December 08, 2011|By Noelle Carter | Los Angeles Times

While you can't run an electric cooker under cold water to quickly bring down the pressure after cooking, the models we tested come with quick-release pressure valves. Easy as they are to operate — flipping the knob to open — the short handle on many of the models makes it almost impossible to keep your fingers clear of the hot steam as it escapes. This is easily remedied by using a pot-holder or a long-handled utensil, but it can be a little alarming — and extremely hot — if you're not ready for it. The Fagor, Nesco and All-Clad test models had slightly longer handles, which was immediately appreciated.

So what about some of those other functions? Can they cook rice? The Fagor includes a specific rice setting in the display, and all the models except the All-Clad give some sort of instruction on cooking rice in their manuals (the Fagor and Cuisinart are very specific; the Nesco and Deni are much more vague). The results were hit or miss. The Fagor and Cuisinart made great rice the first time out; coaxing better results out of the others might just depend on getting more of a feel for the cooker.

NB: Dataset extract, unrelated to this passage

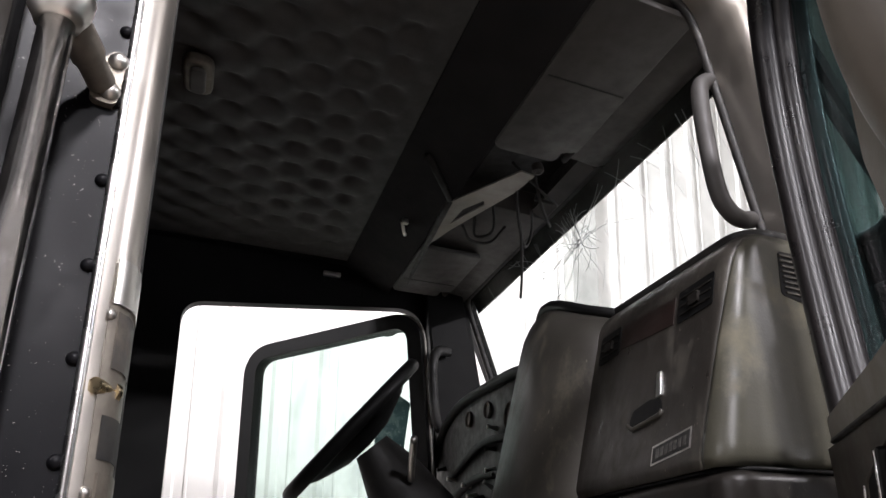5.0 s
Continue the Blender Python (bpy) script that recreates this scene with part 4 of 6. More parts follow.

And slow cooking? Sort of the opposite of pressure cooking, which involves cooking quickly under pressure, slow cooking involves heating a food over very low heat for hours on end, no pressure involved. The Nesco, Deni and Fagor doubled as slow cookers with pretty impressive results. The Fagor even offers high and low slow cooking options. We tested the models using a general slow cooker recipe for pulled pork; after several hours, the pulled pork came out moist and wonderfully flavorful; only the batch from the Fagor was a little dry.

The most important thing is getting to know each pressure cooker, and getting a feel for how each one works. One pressure cooker may heat more or less quickly than another, and moisture loss can vary between models. All of this can affect cooking time, consistency and flavor. Start by trying recipes that come with the unit; generally, they've been tested for that particular machine. Then experiment.

That said, I'm clearing a little space on the counter top, just in case Santa is listening.